Exercise directions:
Repeat only the lines from the line containing "Continue the Blender" through the line containing "part(name, bm, m, body)", both included, exactly as they stand.
________________________________________
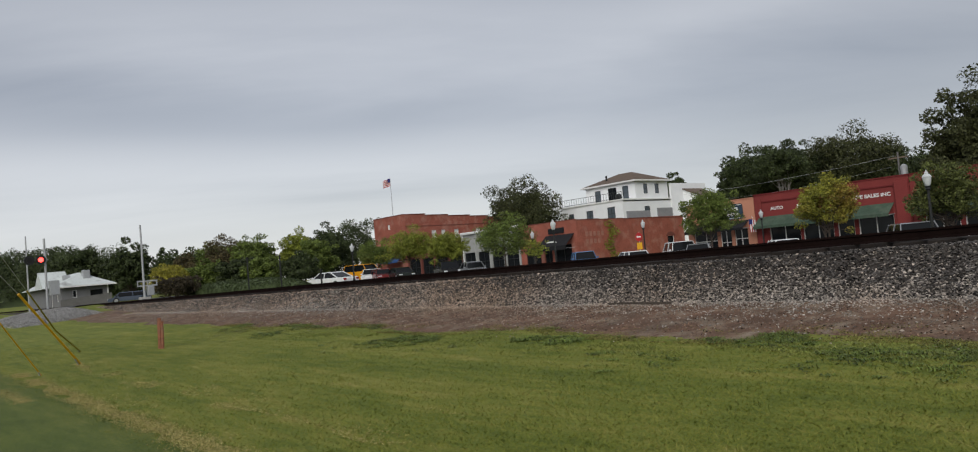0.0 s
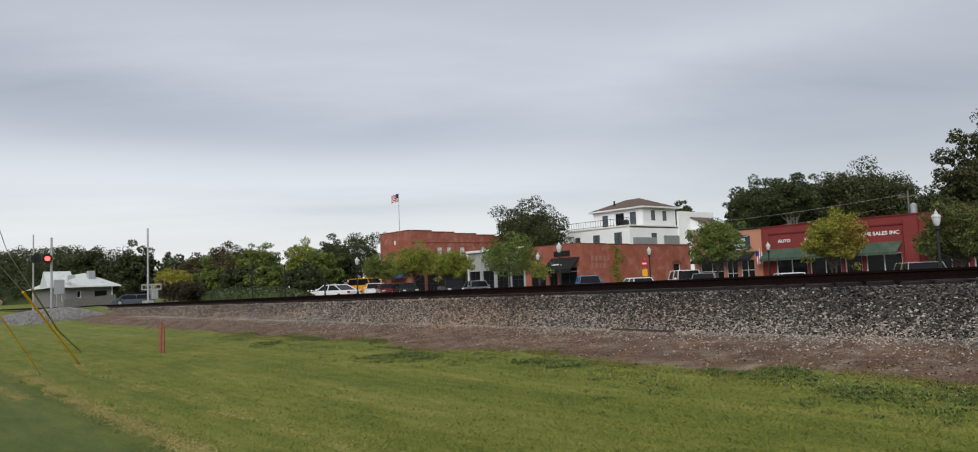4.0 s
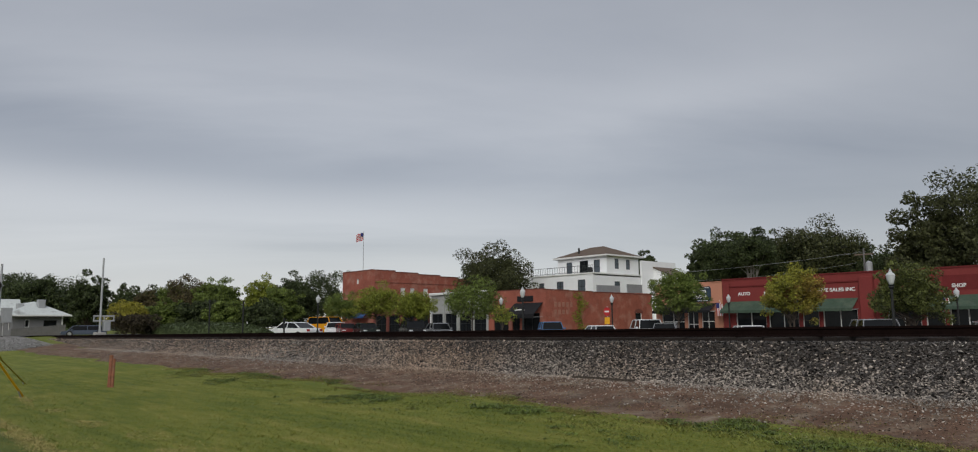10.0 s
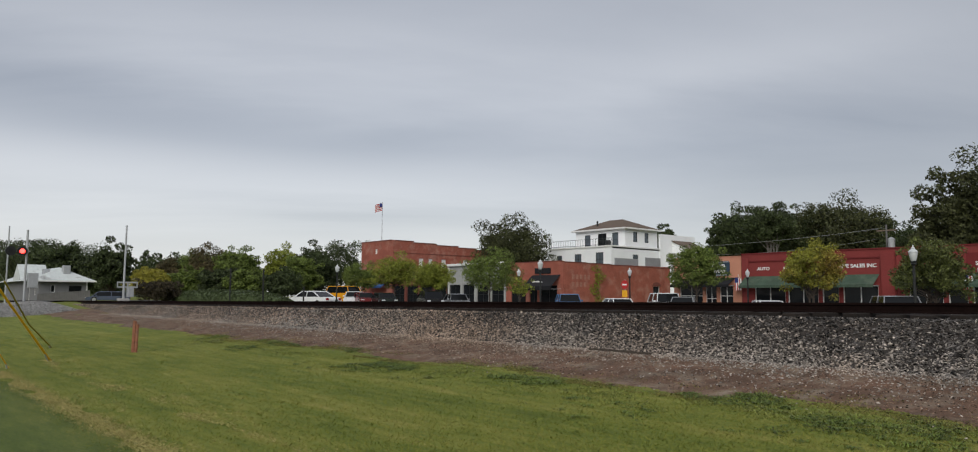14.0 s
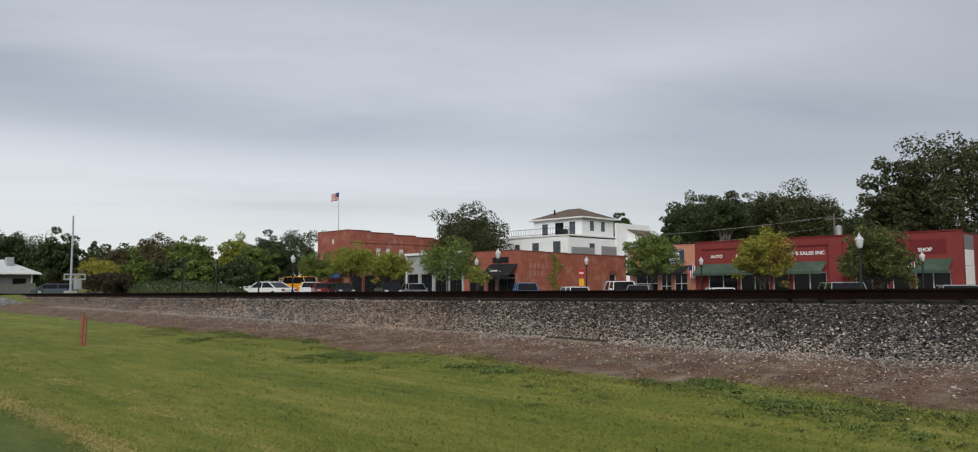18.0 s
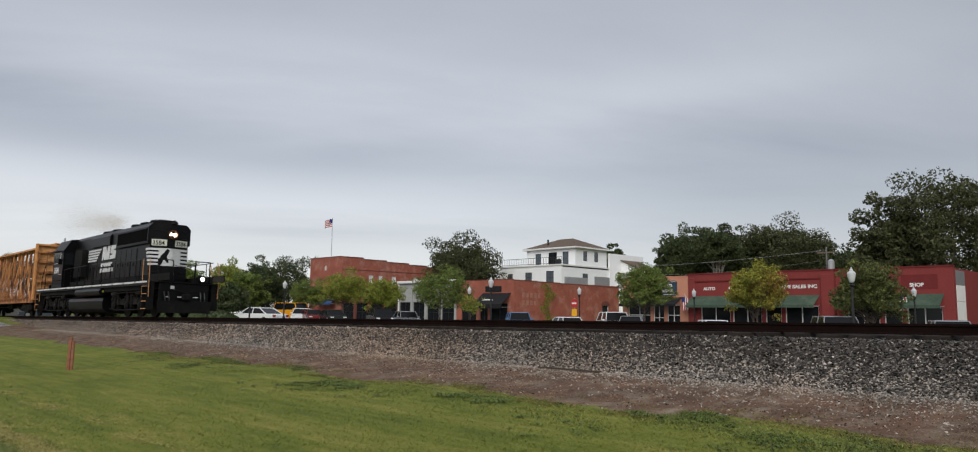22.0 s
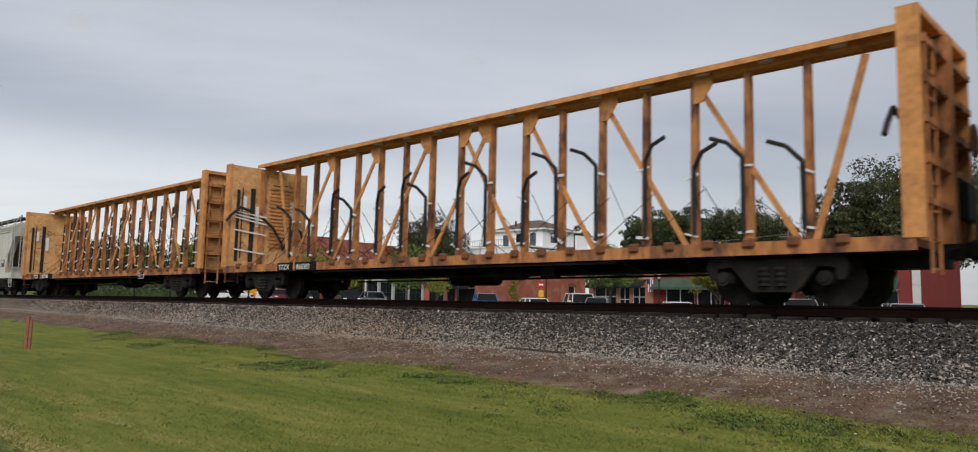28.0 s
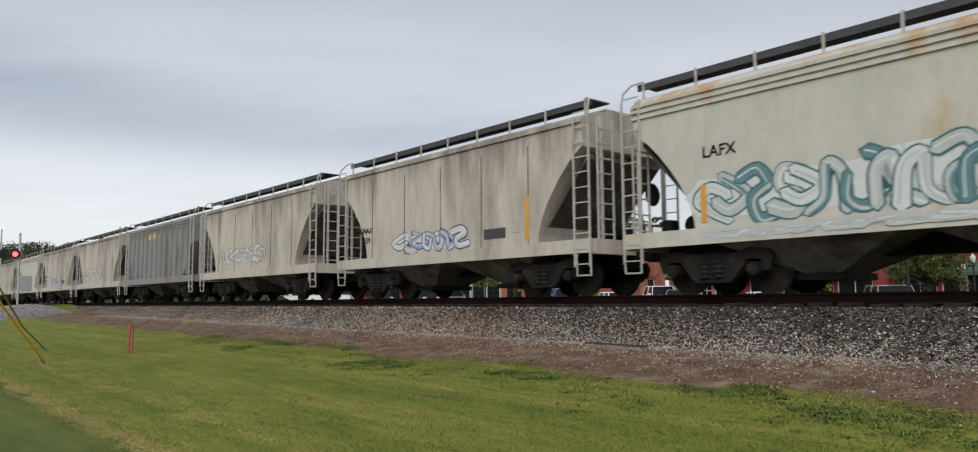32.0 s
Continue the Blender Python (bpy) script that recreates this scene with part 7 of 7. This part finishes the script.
def bubbles(body, xa, xb, za, zb, y, rng):
    """Fat overlapping filled shapes with dark outlines, spilling down over the side sill."""
    depth = 0.002

    def paint_on(name, pts, m, out=0.0):
        nonlocal depth
        bm = prism(bmesh.new(), pts, -y - out - depth - 0.0004, -y - out - depth)
        depth += 0.0005
        part(name, bm, m, body)

    def blob(cx, cz, rx, rz, seed, low):
        pts = []
        for k in range(28):
            a = 2 * math.pi * k / 28
            r = 1 + 0.16 * noise.noise((math.cos(a) * 1.3 + seed, math.sin(a) * 1.3, seed * 2.0))
            c, d = math.cos(a), math.sin(a)
            px = cx + rx * r * math.copysign(abs(c) ** 0.75, c)
            pts.append((px, max(cz + rz * r * math.copysign(abs(d) ** 0.75, d), low)))
        return pts
    n, hgt = 6, zb - za
    w = (xb - xa) / n
    for u, hh in ((xa - 0.05, 0.42), (xb - 0.05, 0.62), (xb - 0.5, 0.75)):
        paint_on("painted_shadow", blob(u, za + hgt * 0.34, 0.26, hgt * hh * 0.5, u, za), TAGP if u < xb - 0.1 else TAGK)
    paint_on("painted_spike", ribbon_points([(xb - 1.35, zb - 0.02), (xb - 0.9, zb - 0.16), (xb - 0.4, zb - 0.3)], 0.1, 0.5), TAGK)
    for k in range(3):
        paint_on("painted_spike", ribbon_points([(xa + 1.85 + 0.1 * k, zb - 0.2), (xa + 1.8 + 0.16 * k, zb + 0.06 + 0.1 * (k == 1))], 0.1, 0.3), TAGP)
    # slanted slabs, wedges and one round shape, all different
    shapes = (((-0.25, 0.62), (0.5, 0.5), (0.42, 0.74), (1.15, 0.72), (1.1, 0.45), (0.8, 0.4), (1.2, 0.05), (0.1, 0.0), (0.05, 0.3)),
              ((0.9, 0.05), (0.95, 0.85), (1.25, 0.98), (1.7, 0.88), (1.55, 0.5), (1.6, 0.0)),
              ((1.62, 0.0), (1.6, 0.8), (1.95, 0.98), (2.3, 0.7), (2.65, 1.0), (3.0, 0.92), (3.1, 0.1), (2.75, 0.0), (2.6, 0.42), (2.3, 0.3), (2.1, 0.0)),
              ((2.95, 0.35), (3.0, 0.9), (3.4, 1.12), (4.0, 1.08), (4.3, 0.75), (4.15, 0.2), (3.7, 0.02), (3.2, 0.06)),
              ((4.0, 0.05), (4.2, 0.92), (4.75, 0.9), (5.3, 0.62), (4.9, 0.52), (5.35, 0.3), (5.2, 0.0)),
              ((5.0, 0.0), (5.15, 0.42), (5.5, 0.6), (6.0, 0.55), (6.05, 0.1), (5.7, 0.0)))
    for i, sh in enumerate(shapes):
        pts = [(xa + u * w, za + v * hgt * 0.95) for u, v in sh]
        cx, cz = sum(p[0] for p in pts) / len(pts), sum(p[1] for p in pts) / len(pts)
        loop = []
        for k, p in enumerate(pts):
            o, q = pts[k - 1], pts[(k + 1) % len(pts)]
            for f in (0.0, 0.5, 1.0):
                m0 = [p[j] + (o[j] - p[j]) * 0.28 * (1 - f) + (q[j] - p[j]) * 0.28 * f for j in (0, 1)]
                loop.append((m0[0] * 0.8 + p[0] * 0.2, m0[1] * 0.8 + p[1] * 0.2))
        paint_on("painted_outline", loop, TAGK)
        paint_on("painted_fill", [(cx + (u - cx) * 0.89, max(cz + (v - cz) * 0.89, za + 0.012)) for u, v in loop], (TAGY, TAGY, TAGY, TAGY, TAGL, TAGY)[i])
        paint_on("painted_shade", ribbon_points([(cx + 0.1, cz + 0.12), (cx + 0.14, cz - 0.08), (cx + 0.06, za + 0.09)], 0.16, 0.7), TAGA)
        paint_on("painted_shine", ribbon_points([(cx - 0.2, cz + 0.02), (cx - 0.16, cz + 0.16), (cx - 0.02, cz + 0.2)], 0.05, 0.5), TAGL)
        paint_on("painted_line", ribbon_points([(cx - 0.24, cz - 0.2), (cx - 0.02, cz - 0.12 + 0.05 * (i % 3)), (cx + 0.2, cz - 0.2)], 0.03, 0.5), TAGK)
    paint_on("painted_hole", blob(xa + 3.55 * w, za + hgt * 0.4, 0.13, 0.1, 4.1, za), TAGP)
    paint_on("painted_shade", ribbon_points([(xb - 0.62, zb - 0.28), (xb - 0.56, zb - 0.5), (xb - 0.6, za + 0.1)], 0.15, 0.8), TAGO)
    # the colours run on over the sill
    for u, v, m in ((xa - 0.25, xa + 0.02, TAGP), (xa + 0.02, xa + 0.95, TAGA), (xa + 0.95, xb - 0.62, TAGL), (xb - 0.62, xb - 0.3, TAGY), (xb - 0.3, xb + 0.32, TAGP)):
        paint_on("painted_sill", [(u, 0.905), (v, 0.905), (v + 0.02, 1.194), (u + 0.015, 1.194)], m, 0.062)
    for k in range(5):
        u = xa + 0.75 + 0.52 * k
        paint_on("painted_line", ribbon_points([(u, 1.18), (u + 0.2, 1.17), (u + 0.27, 1.06), (u + 0.22 + 0.06 * (k % 2), 0.92)], 0.03, 0.8), TAGK, 0.062)


def ribbon_points(pts, th, taper):
    return [(c.x, c.y) for c in ribbon(pts, th, taper)]


LINEG = mat("spray_line_grey", (0.20, 0.21, 0.2), 0.7, var=0.2)
TAGQ = mat("spray_deep_teal", (0.11, 0.21, 0.23), 0.6, var=0.15)
TAGG, TAGB = mat("spray_grey", (0.42, 0.45, 0.45), 0.6, var=0.12), mat("spray_blue", (0.28, 0.36, 0.45), 0.6, var=0.12)
TAGY, TAGP, TAGT, TAGW, TAGK, TAGO = [mat("spray_" + n, c, 0.6, var=0.12) for n, c in (("yellow", (0.56, 0.46, 0.17)), ("violet", (0.11, 0.075, 0.18)), ("teal", (0.05, 0.13, 0.15)), ("pale", (0.55, 0.58, 0.58)), ("dark", (0.06, 0.055, 0.06)), ("orange", (0.58, 0.30, 0.07)))]
BOARD = mat("number_board_ivory", (0.66, 0.67, 0.58), 0.6, var=0.06)
TAGL = mat("spray_cream_yellow", (0.60, 0.55, 0.31), 0.65, var=0.18)
SEAM = mat("weld_seam_grey", (0.36, 0.36, 0.33), 0.8, var=0.3)
TAGA = mat("spray_amber", (0.56, 0.33, 0.09), 0.6, var=0.2)
STEN = mat("stencil_grey", (0.38, 0.38, 0.36), 0.8)
SPEED, X26 = 15.06, 27.6
# the train comes in a little faster and settles: seconds, metres behind the steady run
SLOWING = ((0, 20, 21, 22, 23, 32), (-22.7, -1.9, -0.85, -0.42, 0.0, 0.0))


def consist():
    cars = []
    cars.append((locomotive(), -9.45))
    cars.append((centerbeam("weathered orange centerbeam flat car with white strapping", STRAP, 1, ("TTZX", "856 076")), -30.275))
    cars.append((hopper("long pale green-grey covered hopper streaked with rust", 17.2, HOPA, 1.5, marks=(("1000", -6.2, 1.75, 0.2),), round_cut=False, bays=3, seed=3,
                        tags=(("panel", -7.6, 2.2, 0.5, 0.3, STEN), ("panel", 6.3, 2.15, 0.45, 0.3, TRIMW), ("panel", 6.35, 2.2, 0.35, 0.2, LOCO), ("panel", 3.9, 2.05, 0.55, 0.2, LOCO), ("bar", 7.2, 1.7, 2.7, 0.09, TAGO), ("bar", -5.2, 1.3, 1.8, 0.09, TAGO), ("bar", 4.6, 1.3, 1.9, 0.09, TAGO), ("spray", -2.6, 3.4, 1.25, 2.15, (HOPA, HOPA), LINEG))), -50.9))
    cars.append((centerbeam("rust-orange centerbeam flat car hung with black edge strips", STRAPB, 2, ("TTZX", "866303"), "loop"), -70.98))
    cars.append((centerbeam("orange centerbeam flat car with black post strips", STRAPB, 4, ("TTZX", "857 465")), -93.42))
    gy = hopper("pale grey covered hopper with yellow and violet graffiti", 10.2, HOPB, 1.4, marks=(("GNAX", -3.67, 2.38, 0.3), ("3007", -3.6, 2.02, 0.3)), seed=5,
                tags=(("panel", -3.62, 1.92, 1.0, 0.78, STEN), ("bubbles", -2.3, 1.95, 1.2, 2.08), *(("bar", sx, 1.2, 3.7, 0.018, SEAM) for sx in (-3.0, -1.98, -0.42, 1.22, 2.82, 3.98)), ("panel", -1.95, 2.15, 0.22, 0.24, SEAM), ("panel", -1.93, 2.17, 0.18, 0.2, TRIMW), ("panel", 2.2, 1.5, 0.55, 0.5, STEN), ("panel", 3.0, 1.55, 0.55, 0.4, TAGK), ("panel", 3.05, 1.75, 0.2, 0.16, TRIMW), ("panel", 3.3, 1.75, 0.2, 0.16, TRIMW), ("panel", 3.5, 2.1, 0.5, 0.04, STEN), ("panel", 3.5, 2.2, 0.55, 0.04, STEN), ("bar", 4.1, 1.25, 2.2, 0.12, TAGO), ("bar", -3.62, 1.25, 1.9, 0.11, TAGO)))
    cars.append((gy, -110.7))
    gt = hopper("pale grey covered hopper with teal graffiti and rust stains", 10.2, HOPE, 1.4, marks=(("LAFX", -3.5, 2.5, 0.3),), seed=6,
                tags=(("spray", -3.6, 1.1, 1.2, 2.3, (TAGW, TAGG, TAGQ, TAGG), TAGT), ("spray", -3.5, 1.2, 1.0, 1.14, (TAGG, TAGW), TAGG, 0.062), ("panel", 2.0, 1.7, 0.6, 0.35, STEN), ("bar", -3.5, 1.3, 2.0, 0.12, TAGO), ("bar", -0.9, 1.3, 1.8, 0.12, TAGO), ("bar", 1.7, 1.25, 1.75, 0.12, TAGO), ("bar", 3.6, 1.3, 2.3, 0.08, TAGK)))
    cars.append((gt, -122.3))
    gd = hopper("dirty grey covered hopper with dark streaks and small graffiti", 10.2, HOPC, 1.4, marks=(("GNAX", -4.1, 1.95, 0.24), ("9559", -4.0, 1.65, 0.24)), seed=7, mould=False,
                tags=(("spray", -2.2, 0.9, 1.22, 1.85, (TAGW, TAGG, TAGB), TAGP), ("bar", 3.35, 1.3, 2.3, 0.14, TAGO), ("panel", 1.8, 1.4, 0.8, 0.25, TAGK), ("panel", 2.8, 1.5, 0.3, 0.3, STEN)))
    cars.append((gd, -133.9))
    gw = hopper("stained grey covered hopper", 10.2, HOPC, 1.4, seed=8, mould=False, tags=(("panel", 2.6, 1.7, 0.5, 0.35, STEN), ("spray", -3.0, 1.0, 1.5, 2.1, (HOPC, TAGW), HOPD)))
    cars.append((gw, -146.1))
    gr = hopper("slate grey ribbed covered hopper", 10.2, HOPD, 1.2, ribs=13, seed=9, round_cut=False, tags=(("panel", -1.5, 3.2, 1.6, 0.25, TAGY),))
    cars.append((gr, -157.8))
    for i, src in enumerate((gw, gd, gt, gw, gd, gw, gd)):
        cars.append((copy_thing(src, pose(0, 0, 0)), -169.5 - 11.75 * i))
    return cars


TRAIN = consist()


# thin brown exhaust trailing from the stack, in small drifting flakes
SMOKES = thing("exhaust_smoke", "thin brown exhaust smoke trailing over the locomotive", "smoke", None, "", "stuff")
rng = np.random.default_rng(71)
DRIFT = []
for k in range(36):
    n, far = 560, (k / 35) ** 1.3
    c = np.array((-0.5 - 9.5 * far, 0.0, 5.0 + 1.0 * far))
    p = rng.normal(size=(n, 3)) * np.array((0.6 + 1.0 * far, 0.35 + 0.3 * far, 0.2 + 0.5 * far)) + c
    p[:, 2] = np.maximum(p[:, 2], 4.72 + 0.1 * rng.random(n))
    a = rng.normal(size=(n, 3)) * 0.0062
    b = rng.normal(size=(n, 3)) * 0.0062
    quads("puff", np.stack([p - a, p + b, p + a, p - b], 1).reshape(-1, 3), 4, SMOKE, SMOKES)
    DRIFT.append((-11.0 - 4.5 * rng.random(), rng.normal(0.6, 1.6), abs(rng.normal(0.9, 0.9))))
STEPS = 960


def motions():
    """The train slows a little and rolls past, out of a wide curve onto the straight."""
    # the exhaust is carried along, then its puffs drift apart, fall behind and rise
    for puff, (u, v, w) in zip(SMOKES.children, DRIFT):
        ages = [max(0.0, q / 2 - 22) for q in range(65)]
        walk(puff, [(q / 2, pose(u * e, v * e, w * e * (1 + 0.3 * e))) for q, e in enumerate(ages)])
    for car, off in TRAIN + [(SMOKES, -9.45)]:
        rows = []
        for k in range(0, 33):
            x = X26 + SPEED * (k - 26) + off + float(np.interp(k, SLOWING[0], SLOWING[1]))
            rows.append((float(k), pose(x, curve_y(x), rail_z(x), -0.7, -0.345, math.degrees(math.atan(curve_dy(x))))))
        walk(car, rows)
    # wheels of the leading vehicles roll on the rail
    for car, off in TRAIN[:7]:
        for tr in car.children:
            if not tr.name.startswith("truck"):
                continue
            for w in tr.children:
                if w.name.startswith("wheel"):
                    base = w.matrix_basis.copy()
                    mid = base.translation.copy()
                    turn = SPEED / mid.z
                    here, rest = Matrix.Translation(mid), Matrix.Translation(-mid) @ base
                    rows = []
                    for k in range(STEPS + 1):
                        t = 32.0 * k / STEPS
                        rows.append((t, here @ Matrix.Rotation((turn * t) % (2 * math.pi), 4, "Y") @ rest))
                    walk(w, rows)


motions()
________________________________________
Answer to the task:
Continue the Blender Python (bpy) script that recreates this scene with part 7 of 7. This part finishes the script.
def bubbles(body, xa, xb, za, zb, y, rng):
    """Fat overlapping filled shapes with dark outlines, spilling down over the side sill."""
    depth = 0.002

    def paint_on(name, pts, m, out=0.0):
        nonlocal depth
        bm = prism(bmesh.new(), pts, -y - out - depth - 0.0004, -y - out - depth)
        depth += 0.0005
        part(name, bm, m, body)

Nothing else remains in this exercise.